▶ Instructions for the task
The listing below must be repeated word for word, with its images excluded.

— Start Entries provided —

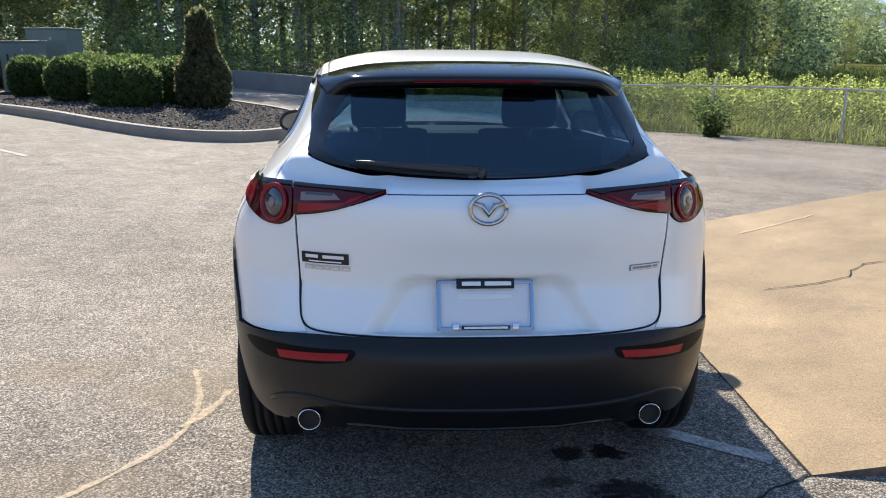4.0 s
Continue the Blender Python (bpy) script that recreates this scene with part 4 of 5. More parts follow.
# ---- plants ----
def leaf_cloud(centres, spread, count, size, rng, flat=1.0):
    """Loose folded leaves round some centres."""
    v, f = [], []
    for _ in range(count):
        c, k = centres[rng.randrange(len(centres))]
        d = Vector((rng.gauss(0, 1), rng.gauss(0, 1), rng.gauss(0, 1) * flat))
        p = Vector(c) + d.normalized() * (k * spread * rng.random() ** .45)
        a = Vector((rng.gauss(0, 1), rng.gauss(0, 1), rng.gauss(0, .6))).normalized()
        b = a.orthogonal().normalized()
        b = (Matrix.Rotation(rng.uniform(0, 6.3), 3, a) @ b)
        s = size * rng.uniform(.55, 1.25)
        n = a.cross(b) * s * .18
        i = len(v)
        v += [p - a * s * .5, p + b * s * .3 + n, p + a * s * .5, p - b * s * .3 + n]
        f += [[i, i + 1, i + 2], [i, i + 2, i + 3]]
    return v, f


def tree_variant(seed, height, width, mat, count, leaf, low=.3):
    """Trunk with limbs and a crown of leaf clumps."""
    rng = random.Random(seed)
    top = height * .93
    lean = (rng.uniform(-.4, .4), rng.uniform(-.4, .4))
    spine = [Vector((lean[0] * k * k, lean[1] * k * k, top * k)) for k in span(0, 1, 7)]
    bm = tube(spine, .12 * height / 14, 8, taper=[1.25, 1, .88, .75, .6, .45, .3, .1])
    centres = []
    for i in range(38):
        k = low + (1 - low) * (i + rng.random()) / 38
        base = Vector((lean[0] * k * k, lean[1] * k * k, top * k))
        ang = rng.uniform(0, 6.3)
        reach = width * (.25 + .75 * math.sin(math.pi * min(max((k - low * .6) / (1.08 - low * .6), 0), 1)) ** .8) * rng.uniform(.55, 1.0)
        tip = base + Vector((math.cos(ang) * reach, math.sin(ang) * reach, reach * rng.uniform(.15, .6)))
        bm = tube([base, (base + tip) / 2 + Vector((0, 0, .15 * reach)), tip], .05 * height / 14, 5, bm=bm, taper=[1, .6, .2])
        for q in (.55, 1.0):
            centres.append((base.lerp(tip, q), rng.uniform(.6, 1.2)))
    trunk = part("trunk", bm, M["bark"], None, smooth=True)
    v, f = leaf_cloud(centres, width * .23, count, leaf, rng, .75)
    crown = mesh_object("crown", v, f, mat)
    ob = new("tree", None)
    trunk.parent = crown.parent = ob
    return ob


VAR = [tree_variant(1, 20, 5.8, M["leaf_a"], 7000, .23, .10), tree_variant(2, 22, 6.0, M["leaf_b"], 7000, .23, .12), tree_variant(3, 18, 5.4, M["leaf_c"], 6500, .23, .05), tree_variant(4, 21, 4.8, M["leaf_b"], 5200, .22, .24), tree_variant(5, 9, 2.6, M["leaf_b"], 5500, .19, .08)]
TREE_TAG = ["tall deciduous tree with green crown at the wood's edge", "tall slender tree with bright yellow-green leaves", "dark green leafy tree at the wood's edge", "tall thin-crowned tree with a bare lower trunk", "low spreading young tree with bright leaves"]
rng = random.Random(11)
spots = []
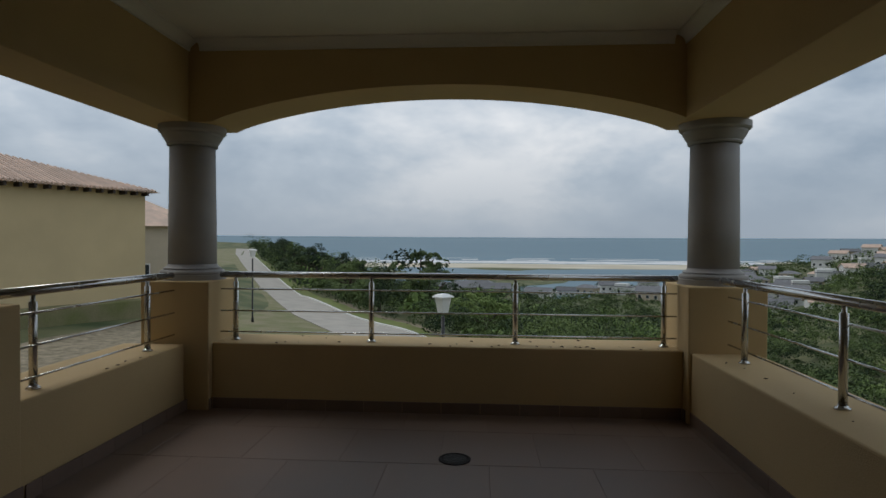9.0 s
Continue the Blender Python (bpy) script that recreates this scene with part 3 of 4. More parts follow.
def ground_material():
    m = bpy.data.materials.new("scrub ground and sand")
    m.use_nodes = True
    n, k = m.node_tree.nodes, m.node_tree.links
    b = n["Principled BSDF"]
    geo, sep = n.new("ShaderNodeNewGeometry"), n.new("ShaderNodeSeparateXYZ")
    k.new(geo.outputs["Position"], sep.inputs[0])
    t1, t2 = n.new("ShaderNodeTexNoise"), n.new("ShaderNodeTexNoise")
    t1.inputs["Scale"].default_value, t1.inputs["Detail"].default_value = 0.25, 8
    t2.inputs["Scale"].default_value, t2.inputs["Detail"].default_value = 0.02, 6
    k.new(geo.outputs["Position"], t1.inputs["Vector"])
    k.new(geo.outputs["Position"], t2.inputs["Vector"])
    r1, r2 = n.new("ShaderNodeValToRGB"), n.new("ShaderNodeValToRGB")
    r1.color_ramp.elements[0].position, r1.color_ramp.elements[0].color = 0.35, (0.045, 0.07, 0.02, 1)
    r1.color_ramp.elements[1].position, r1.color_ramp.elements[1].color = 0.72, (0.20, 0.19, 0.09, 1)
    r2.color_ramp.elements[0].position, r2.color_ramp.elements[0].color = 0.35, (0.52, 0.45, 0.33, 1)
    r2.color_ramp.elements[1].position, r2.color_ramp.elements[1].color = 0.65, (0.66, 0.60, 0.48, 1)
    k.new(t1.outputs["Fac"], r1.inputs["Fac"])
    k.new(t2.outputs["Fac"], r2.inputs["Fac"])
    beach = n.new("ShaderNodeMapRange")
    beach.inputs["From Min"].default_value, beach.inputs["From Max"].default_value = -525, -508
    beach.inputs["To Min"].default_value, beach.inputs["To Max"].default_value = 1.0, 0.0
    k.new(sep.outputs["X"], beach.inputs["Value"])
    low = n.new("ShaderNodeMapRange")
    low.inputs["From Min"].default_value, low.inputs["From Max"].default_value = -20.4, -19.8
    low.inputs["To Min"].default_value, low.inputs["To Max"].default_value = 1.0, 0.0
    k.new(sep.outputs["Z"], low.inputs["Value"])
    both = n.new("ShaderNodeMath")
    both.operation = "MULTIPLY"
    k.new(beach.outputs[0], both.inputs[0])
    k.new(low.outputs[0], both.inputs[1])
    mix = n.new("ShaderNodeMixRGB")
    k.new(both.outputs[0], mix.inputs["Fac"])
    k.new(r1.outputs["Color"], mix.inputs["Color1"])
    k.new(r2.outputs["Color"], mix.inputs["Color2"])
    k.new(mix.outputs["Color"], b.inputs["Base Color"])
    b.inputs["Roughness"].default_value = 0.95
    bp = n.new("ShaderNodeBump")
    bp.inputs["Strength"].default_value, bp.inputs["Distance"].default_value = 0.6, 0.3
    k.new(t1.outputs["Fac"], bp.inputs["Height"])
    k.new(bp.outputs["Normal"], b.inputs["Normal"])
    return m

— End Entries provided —

▶ Reply to the task
4.0 s
Continue the Blender Python (bpy) script that recreates this scene with part 4 of 5. More parts follow.
# ---- plants ----
def leaf_cloud(centres, spread, count, size, rng, flat=1.0):
    """Loose folded leaves round some centres."""
    v, f = [], []
    for _ in range(count):
        c, k = centres[rng.randrange(len(centres))]
        d = Vector((rng.gauss(0, 1), rng.gauss(0, 1), rng.gauss(0, 1) * flat))
        p = Vector(c) + d.normalized() * (k * spread * rng.random() ** .45)
        a = Vector((rng.gauss(0, 1), rng.gauss(0, 1), rng.gauss(0, .6))).normalized()
        b = a.orthogonal().normalized()
        b = (Matrix.Rotation(rng.uniform(0, 6.3), 3, a) @ b)
        s = size * rng.uniform(.55, 1.25)
        n = a.cross(b) * s * .18
        i = len(v)
        v += [p - a * s * .5, p + b * s * .3 + n, p + a * s * .5, p - b * s * .3 + n]
        f += [[i, i + 1, i + 2], [i, i + 2, i + 3]]
    return v, f


def tree_variant(seed, height, width, mat, count, leaf, low=.3):
    """Trunk with limbs and a crown of leaf clumps."""
    rng = random.Random(seed)
    top = height * .93
    lean = (rng.uniform(-.4, .4), rng.uniform(-.4, .4))
    spine = [Vector((lean[0] * k * k, lean[1] * k * k, top * k)) for k in span(0, 1, 7)]
    bm = tube(spine, .12 * height / 14, 8, taper=[1.25, 1, .88, .75, .6, .45, .3, .1])
    centres = []
    for i in range(38):
        k = low + (1 - low) * (i + rng.random()) / 38
        base = Vector((lean[0] * k * k, lean[1] * k * k, top * k))
        ang = rng.uniform(0, 6.3)
        reach = width * (.25 + .75 * math.sin(math.pi * min(max((k - low * .6) / (1.08 - low * .6), 0), 1)) ** .8) * rng.uniform(.55, 1.0)
        tip = base + Vector((math.cos(ang) * reach, math.sin(ang) * reach, reach * rng.uniform(.15, .6)))
        bm = tube([base, (base + tip) / 2 + Vector((0, 0, .15 * reach)), tip], .05 * height / 14, 5, bm=bm, taper=[1, .6, .2])
        for q in (.55, 1.0):
            centres.append((base.lerp(tip, q), rng.uniform(.6, 1.2)))
    trunk = part("trunk", bm, M["bark"], None, smooth=True)
    v, f = leaf_cloud(centres, width * .23, count, leaf, rng, .75)
    crown = mesh_object("crown", v, f, mat)
    ob = new("tree", None)
    trunk.parent = crown.parent = ob
    return ob


VAR = [tree_variant(1, 20, 5.8, M["leaf_a"], 7000, .23, .10), tree_variant(2, 22, 6.0, M["leaf_b"], 7000, .23, .12), tree_variant(3, 18, 5.4, M["leaf_c"], 6500, .23, .05), tree_variant(4, 21, 4.8, M["leaf_b"], 5200, .22, .24), tree_variant(5, 9, 2.6, M["leaf_b"], 5500, .19, .08)]
TREE_TAG = ["tall deciduous tree with green crown at the wood's edge", "tall slender tree with bright yellow-green leaves", "dark green leafy tree at the wood's edge", "tall thin-crowned tree with a bare lower trunk", "low spreading young tree with bright leaves"]
rng = random.Random(11)
spots = []
9.0 s
Continue the Blender Python (bpy) script that recreates this scene with part 3 of 4. More parts follow.
def ground_material():
    m = bpy.data.materials.new("scrub ground and sand")
    m.use_nodes = True
    n, k = m.node_tree.nodes, m.node_tree.links
    b = n["Principled BSDF"]
    geo, sep = n.new("ShaderNodeNewGeometry"), n.new("ShaderNodeSeparateXYZ")
    k.new(geo.outputs["Position"], sep.inputs[0])
    t1, t2 = n.new("ShaderNodeTexNoise"), n.new("ShaderNodeTexNoise")
    t1.inputs["Scale"].default_value, t1.inputs["Detail"].default_value = 0.25, 8
    t2.inputs["Scale"].default_value, t2.inputs["Detail"].default_value = 0.02, 6
    k.new(geo.outputs["Position"], t1.inputs["Vector"])
    k.new(geo.outputs["Position"], t2.inputs["Vector"])
    r1, r2 = n.new("ShaderNodeValToRGB"), n.new("ShaderNodeValToRGB")
    r1.color_ramp.elements[0].position, r1.color_ramp.elements[0].color = 0.35, (0.045, 0.07, 0.02, 1)
    r1.color_ramp.elements[1].position, r1.color_ramp.elements[1].color = 0.72, (0.20, 0.19, 0.09, 1)
    r2.color_ramp.elements[0].position, r2.color_ramp.elements[0].color = 0.35, (0.52, 0.45, 0.33, 1)
    r2.color_ramp.elements[1].position, r2.color_ramp.elements[1].color = 0.65, (0.66, 0.60, 0.48, 1)
    k.new(t1.outputs["Fac"], r1.inputs["Fac"])
    k.new(t2.outputs["Fac"], r2.inputs["Fac"])
    beach = n.new("ShaderNodeMapRange")
    beach.inputs["From Min"].default_value, beach.inputs["From Max"].default_value = -525, -508
    beach.inputs["To Min"].default_value, beach.inputs["To Max"].default_value = 1.0, 0.0
    k.new(sep.outputs["X"], beach.inputs["Value"])
    low = n.new("ShaderNodeMapRange")
    low.inputs["From Min"].default_value, low.inputs["From Max"].default_value = -20.4, -19.8
    low.inputs["To Min"].default_value, low.inputs["To Max"].default_value = 1.0, 0.0
    k.new(sep.outputs["Z"], low.inputs["Value"])
    both = n.new("ShaderNodeMath")
    both.operation = "MULTIPLY"
    k.new(beach.outputs[0], both.inputs[0])
    k.new(low.outputs[0], both.inputs[1])
    mix = n.new("ShaderNodeMixRGB")
    k.new(both.outputs[0], mix.inputs["Fac"])
    k.new(r1.outputs["Color"], mix.inputs["Color1"])
    k.new(r2.outputs["Color"], mix.inputs["Color2"])
    k.new(mix.outputs["Color"], b.inputs["Base Color"])
    b.inputs["Roughness"].default_value = 0.95
    bp = n.new("ShaderNodeBump")
    bp.inputs["Strength"].default_value, bp.inputs["Distance"].default_value = 0.6, 0.3
    k.new(t1.outputs["Fac"], bp.inputs["Height"])
    k.new(bp.outputs["Normal"], b.inputs["Normal"])
    return m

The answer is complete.